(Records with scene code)
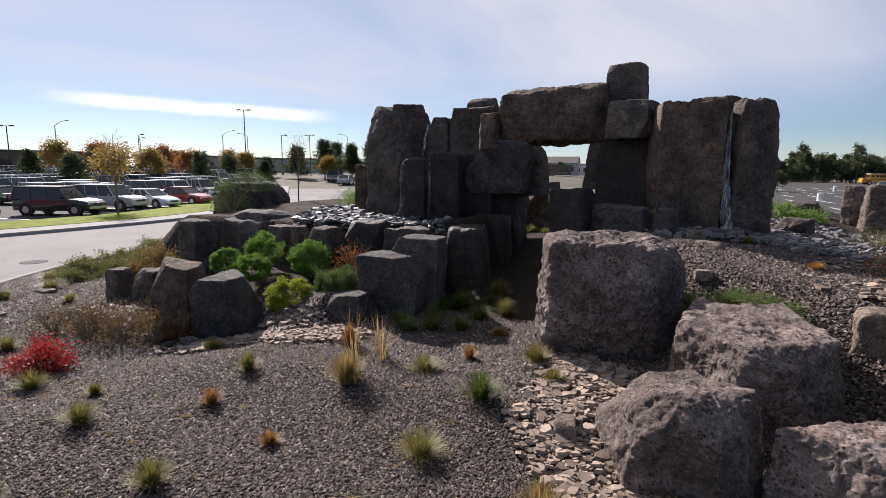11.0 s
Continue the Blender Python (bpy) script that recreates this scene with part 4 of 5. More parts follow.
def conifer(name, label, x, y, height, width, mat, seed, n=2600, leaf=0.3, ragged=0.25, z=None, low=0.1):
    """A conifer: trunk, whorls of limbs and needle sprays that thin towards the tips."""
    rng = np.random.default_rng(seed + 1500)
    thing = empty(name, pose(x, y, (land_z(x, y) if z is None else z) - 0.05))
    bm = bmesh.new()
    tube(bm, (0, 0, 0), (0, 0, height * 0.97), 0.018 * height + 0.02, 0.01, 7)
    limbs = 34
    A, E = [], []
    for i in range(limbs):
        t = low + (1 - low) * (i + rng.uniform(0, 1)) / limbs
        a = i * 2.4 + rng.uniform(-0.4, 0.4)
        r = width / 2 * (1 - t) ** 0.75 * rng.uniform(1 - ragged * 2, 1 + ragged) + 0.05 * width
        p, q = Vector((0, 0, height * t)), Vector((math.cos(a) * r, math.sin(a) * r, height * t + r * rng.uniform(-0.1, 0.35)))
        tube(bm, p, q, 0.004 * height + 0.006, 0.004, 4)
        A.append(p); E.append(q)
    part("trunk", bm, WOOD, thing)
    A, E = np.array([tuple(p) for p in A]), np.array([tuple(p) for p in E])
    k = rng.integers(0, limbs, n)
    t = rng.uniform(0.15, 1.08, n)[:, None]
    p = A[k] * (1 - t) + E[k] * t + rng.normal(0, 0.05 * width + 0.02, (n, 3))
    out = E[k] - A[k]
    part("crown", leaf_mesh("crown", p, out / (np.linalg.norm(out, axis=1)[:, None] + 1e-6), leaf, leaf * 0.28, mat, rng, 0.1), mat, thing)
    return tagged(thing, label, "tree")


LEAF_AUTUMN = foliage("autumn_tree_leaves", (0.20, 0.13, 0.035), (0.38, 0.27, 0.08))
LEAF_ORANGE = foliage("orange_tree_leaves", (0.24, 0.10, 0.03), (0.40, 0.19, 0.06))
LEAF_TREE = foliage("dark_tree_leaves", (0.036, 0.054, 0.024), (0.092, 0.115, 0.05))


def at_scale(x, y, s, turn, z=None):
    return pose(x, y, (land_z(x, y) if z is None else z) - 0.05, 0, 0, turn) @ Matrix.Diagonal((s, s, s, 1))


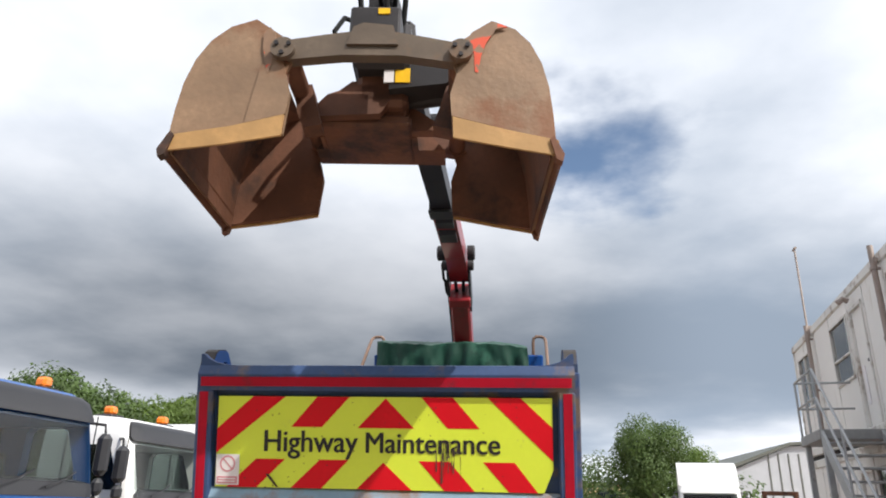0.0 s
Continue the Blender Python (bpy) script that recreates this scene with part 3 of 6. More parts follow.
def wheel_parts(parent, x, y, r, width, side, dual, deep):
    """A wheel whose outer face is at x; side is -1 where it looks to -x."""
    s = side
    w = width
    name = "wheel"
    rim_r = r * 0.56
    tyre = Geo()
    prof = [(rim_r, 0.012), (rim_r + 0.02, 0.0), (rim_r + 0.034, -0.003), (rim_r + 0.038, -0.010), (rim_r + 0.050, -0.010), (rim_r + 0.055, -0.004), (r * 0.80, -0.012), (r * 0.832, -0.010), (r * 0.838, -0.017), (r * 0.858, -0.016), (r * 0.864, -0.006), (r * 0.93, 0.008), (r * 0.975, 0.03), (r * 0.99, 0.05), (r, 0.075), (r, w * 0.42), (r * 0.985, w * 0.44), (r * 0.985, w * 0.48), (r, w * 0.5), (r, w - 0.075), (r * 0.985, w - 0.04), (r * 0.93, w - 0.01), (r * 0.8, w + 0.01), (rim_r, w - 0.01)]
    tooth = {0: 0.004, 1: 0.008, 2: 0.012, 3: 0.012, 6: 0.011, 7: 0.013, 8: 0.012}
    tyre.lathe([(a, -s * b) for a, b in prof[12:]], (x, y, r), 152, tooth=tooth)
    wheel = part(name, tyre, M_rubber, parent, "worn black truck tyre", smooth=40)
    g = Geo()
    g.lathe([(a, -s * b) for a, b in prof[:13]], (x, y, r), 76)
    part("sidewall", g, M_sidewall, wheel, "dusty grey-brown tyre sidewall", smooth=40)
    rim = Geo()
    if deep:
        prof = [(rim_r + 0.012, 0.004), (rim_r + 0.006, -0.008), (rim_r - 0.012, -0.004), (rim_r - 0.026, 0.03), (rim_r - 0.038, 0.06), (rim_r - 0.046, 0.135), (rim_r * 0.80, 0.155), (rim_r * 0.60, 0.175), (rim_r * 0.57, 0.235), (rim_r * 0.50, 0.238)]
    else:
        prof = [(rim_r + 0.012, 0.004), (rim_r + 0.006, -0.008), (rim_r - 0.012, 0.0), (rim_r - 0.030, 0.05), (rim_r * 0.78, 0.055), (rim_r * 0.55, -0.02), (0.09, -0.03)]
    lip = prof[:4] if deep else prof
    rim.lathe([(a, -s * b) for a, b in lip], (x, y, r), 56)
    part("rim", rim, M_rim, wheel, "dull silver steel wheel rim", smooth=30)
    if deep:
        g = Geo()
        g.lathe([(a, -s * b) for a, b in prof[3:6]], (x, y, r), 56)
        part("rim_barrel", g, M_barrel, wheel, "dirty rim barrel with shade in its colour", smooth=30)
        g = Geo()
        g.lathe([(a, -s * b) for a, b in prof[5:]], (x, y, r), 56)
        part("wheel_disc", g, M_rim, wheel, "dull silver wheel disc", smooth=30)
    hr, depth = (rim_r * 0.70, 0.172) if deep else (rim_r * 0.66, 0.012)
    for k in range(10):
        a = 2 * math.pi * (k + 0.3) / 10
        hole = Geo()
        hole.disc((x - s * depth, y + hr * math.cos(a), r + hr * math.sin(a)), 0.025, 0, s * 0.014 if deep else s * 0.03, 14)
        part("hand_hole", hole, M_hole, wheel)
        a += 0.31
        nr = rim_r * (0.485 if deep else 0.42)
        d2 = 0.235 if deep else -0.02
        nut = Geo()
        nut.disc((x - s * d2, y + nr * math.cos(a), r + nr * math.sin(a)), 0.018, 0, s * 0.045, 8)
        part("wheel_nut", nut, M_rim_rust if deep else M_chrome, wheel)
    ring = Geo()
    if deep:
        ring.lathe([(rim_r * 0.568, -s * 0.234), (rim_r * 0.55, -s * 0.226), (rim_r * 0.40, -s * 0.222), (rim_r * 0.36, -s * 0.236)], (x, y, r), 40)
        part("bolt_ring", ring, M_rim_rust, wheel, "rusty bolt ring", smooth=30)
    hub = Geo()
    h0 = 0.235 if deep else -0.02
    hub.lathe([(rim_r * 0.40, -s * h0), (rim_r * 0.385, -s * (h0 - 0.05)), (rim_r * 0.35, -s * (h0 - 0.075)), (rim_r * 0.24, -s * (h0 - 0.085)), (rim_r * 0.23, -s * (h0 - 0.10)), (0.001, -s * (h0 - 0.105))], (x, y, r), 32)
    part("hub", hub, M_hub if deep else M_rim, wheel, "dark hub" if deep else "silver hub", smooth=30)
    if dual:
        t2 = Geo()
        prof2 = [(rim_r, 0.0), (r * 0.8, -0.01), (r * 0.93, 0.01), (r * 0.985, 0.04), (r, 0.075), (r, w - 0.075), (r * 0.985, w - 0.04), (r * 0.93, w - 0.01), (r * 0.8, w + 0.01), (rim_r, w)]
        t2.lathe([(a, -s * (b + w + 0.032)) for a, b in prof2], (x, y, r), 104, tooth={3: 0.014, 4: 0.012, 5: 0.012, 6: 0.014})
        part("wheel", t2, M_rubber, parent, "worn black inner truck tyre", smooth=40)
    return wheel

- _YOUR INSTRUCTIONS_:
Extract every line of the data exactly; pictures stay out.

- _RESPONSE_:
11.0 s
Continue the Blender Python (bpy) script that recreates this scene with part 4 of 5. More parts follow.
def conifer(name, label, x, y, height, width, mat, seed, n=2600, leaf=0.3, ragged=0.25, z=None, low=0.1):
    """A conifer: trunk, whorls of limbs and needle sprays that thin towards the tips."""
    rng = np.random.default_rng(seed + 1500)
    thing = empty(name, pose(x, y, (land_z(x, y) if z is None else z) - 0.05))
    bm = bmesh.new()
    tube(bm, (0, 0, 0), (0, 0, height * 0.97), 0.018 * height + 0.02, 0.01, 7)
    limbs = 34
    A, E = [], []
    for i in range(limbs):
        t = low + (1 - low) * (i + rng.uniform(0, 1)) / limbs
        a = i * 2.4 + rng.uniform(-0.4, 0.4)
        r = width / 2 * (1 - t) ** 0.75 * rng.uniform(1 - ragged * 2, 1 + ragged) + 0.05 * width
        p, q = Vector((0, 0, height * t)), Vector((math.cos(a) * r, math.sin(a) * r, height * t + r * rng.uniform(-0.1, 0.35)))
        tube(bm, p, q, 0.004 * height + 0.006, 0.004, 4)
        A.append(p); E.append(q)
    part("trunk", bm, WOOD, thing)
    A, E = np.array([tuple(p) for p in A]), np.array([tuple(p) for p in E])
    k = rng.integers(0, limbs, n)
    t = rng.uniform(0.15, 1.08, n)[:, None]
    p = A[k] * (1 - t) + E[k] * t + rng.normal(0, 0.05 * width + 0.02, (n, 3))
    out = E[k] - A[k]
    part("crown", leaf_mesh("crown", p, out / (np.linalg.norm(out, axis=1)[:, None] + 1e-6), leaf, leaf * 0.28, mat, rng, 0.1), mat, thing)
    return tagged(thing, label, "tree")


LEAF_AUTUMN = foliage("autumn_tree_leaves", (0.20, 0.13, 0.035), (0.38, 0.27, 0.08))
LEAF_ORANGE = foliage("orange_tree_leaves", (0.24, 0.10, 0.03), (0.40, 0.19, 0.06))
LEAF_TREE = foliage("dark_tree_leaves", (0.036, 0.054, 0.024), (0.092, 0.115, 0.05))


def at_scale(x, y, s, turn, z=None):
    return pose(x, y, (land_z(x, y) if z is None else z) - 0.05, 0, 0, turn) @ Matrix.Diagonal((s, s, s, 1))


0.0 s
Continue the Blender Python (bpy) script that recreates this scene with part 3 of 6. More parts follow.
def wheel_parts(parent, x, y, r, width, side, dual, deep):
    """A wheel whose outer face is at x; side is -1 where it looks to -x."""
    s = side
    w = width
    name = "wheel"
    rim_r = r * 0.56
    tyre = Geo()
    prof = [(rim_r, 0.012), (rim_r + 0.02, 0.0), (rim_r + 0.034, -0.003), (rim_r + 0.038, -0.010), (rim_r + 0.050, -0.010), (rim_r + 0.055, -0.004), (r * 0.80, -0.012), (r * 0.832, -0.010), (r * 0.838, -0.017), (r * 0.858, -0.016), (r * 0.864, -0.006), (r * 0.93, 0.008), (r * 0.975, 0.03), (r * 0.99, 0.05), (r, 0.075), (r, w * 0.42), (r * 0.985, w * 0.44), (r * 0.985, w * 0.48), (r, w * 0.5), (r, w - 0.075), (r * 0.985, w - 0.04), (r * 0.93, w - 0.01), (r * 0.8, w + 0.01), (rim_r, w - 0.01)]
    tooth = {0: 0.004, 1: 0.008, 2: 0.012, 3: 0.012, 6: 0.011, 7: 0.013, 8: 0.012}
    tyre.lathe([(a, -s * b) for a, b in prof[12:]], (x, y, r), 152, tooth=tooth)
    wheel = part(name, tyre, M_rubber, parent, "worn black truck tyre", smooth=40)
    g = Geo()
    g.lathe([(a, -s * b) for a, b in prof[:13]], (x, y, r), 76)
    part("sidewall", g, M_sidewall, wheel, "dusty grey-brown tyre sidewall", smooth=40)
    rim = Geo()
    if deep:
        prof = [(rim_r + 0.012, 0.004), (rim_r + 0.006, -0.008), (rim_r - 0.012, -0.004), (rim_r - 0.026, 0.03), (rim_r - 0.038, 0.06), (rim_r - 0.046, 0.135), (rim_r * 0.80, 0.155), (rim_r * 0.60, 0.175), (rim_r * 0.57, 0.235), (rim_r * 0.50, 0.238)]
    else:
        prof = [(rim_r + 0.012, 0.004), (rim_r + 0.006, -0.008), (rim_r - 0.012, 0.0), (rim_r - 0.030, 0.05), (rim_r * 0.78, 0.055), (rim_r * 0.55, -0.02), (0.09, -0.03)]
    lip = prof[:4] if deep else prof
    rim.lathe([(a, -s * b) for a, b in lip], (x, y, r), 56)
    part("rim", rim, M_rim, wheel, "dull silver steel wheel rim", smooth=30)
    if deep:
        g = Geo()
        g.lathe([(a, -s * b) for a, b in prof[3:6]], (x, y, r), 56)
        part("rim_barrel", g, M_barrel, wheel, "dirty rim barrel with shade in its colour", smooth=30)
        g = Geo()
        g.lathe([(a, -s * b) for a, b in prof[5:]], (x, y, r), 56)
        part("wheel_disc", g, M_rim, wheel, "dull silver wheel disc", smooth=30)
    hr, depth = (rim_r * 0.70, 0.172) if deep else (rim_r * 0.66, 0.012)
    for k in range(10):
        a = 2 * math.pi * (k + 0.3) / 10
        hole = Geo()
        hole.disc((x - s * depth, y + hr * math.cos(a), r + hr * math.sin(a)), 0.025, 0, s * 0.014 if deep else s * 0.03, 14)
        part("hand_hole", hole, M_hole, wheel)
        a += 0.31
        nr = rim_r * (0.485 if deep else 0.42)
        d2 = 0.235 if deep else -0.02
        nut = Geo()
        nut.disc((x - s * d2, y + nr * math.cos(a), r + nr * math.sin(a)), 0.018, 0, s * 0.045, 8)
        part("wheel_nut", nut, M_rim_rust if deep else M_chrome, wheel)
    ring = Geo()
    if deep:
        ring.lathe([(rim_r * 0.568, -s * 0.234), (rim_r * 0.55, -s * 0.226), (rim_r * 0.40, -s * 0.222), (rim_r * 0.36, -s * 0.236)], (x, y, r), 40)
        part("bolt_ring", ring, M_rim_rust, wheel, "rusty bolt ring", smooth=30)
    hub = Geo()
    h0 = 0.235 if deep else -0.02
    hub.lathe([(rim_r * 0.40, -s * h0), (rim_r * 0.385, -s * (h0 - 0.05)), (rim_r * 0.35, -s * (h0 - 0.075)), (rim_r * 0.24, -s * (h0 - 0.085)), (rim_r * 0.23, -s * (h0 - 0.10)), (0.001, -s * (h0 - 0.105))], (x, y, r), 32)
    part("hub", hub, M_hub if deep else M_rim, wheel, "dark hub" if deep else "silver hub", smooth=30)
    if dual:
        t2 = Geo()
        prof2 = [(rim_r, 0.0), (r * 0.8, -0.01), (r * 0.93, 0.01), (r * 0.985, 0.04), (r, 0.075), (r, w - 0.075), (r * 0.985, w - 0.04), (r * 0.93, w - 0.01), (r * 0.8, w + 0.01), (rim_r, w)]
        t2.lathe([(a, -s * (b + w + 0.032)) for a, b in prof2], (x, y, r), 104, tooth={3: 0.014, 4: 0.012, 5: 0.012, 6: 0.014})
        part("wheel", t2, M_rubber, parent, "worn black inner truck tyre", smooth=40)
    return wheel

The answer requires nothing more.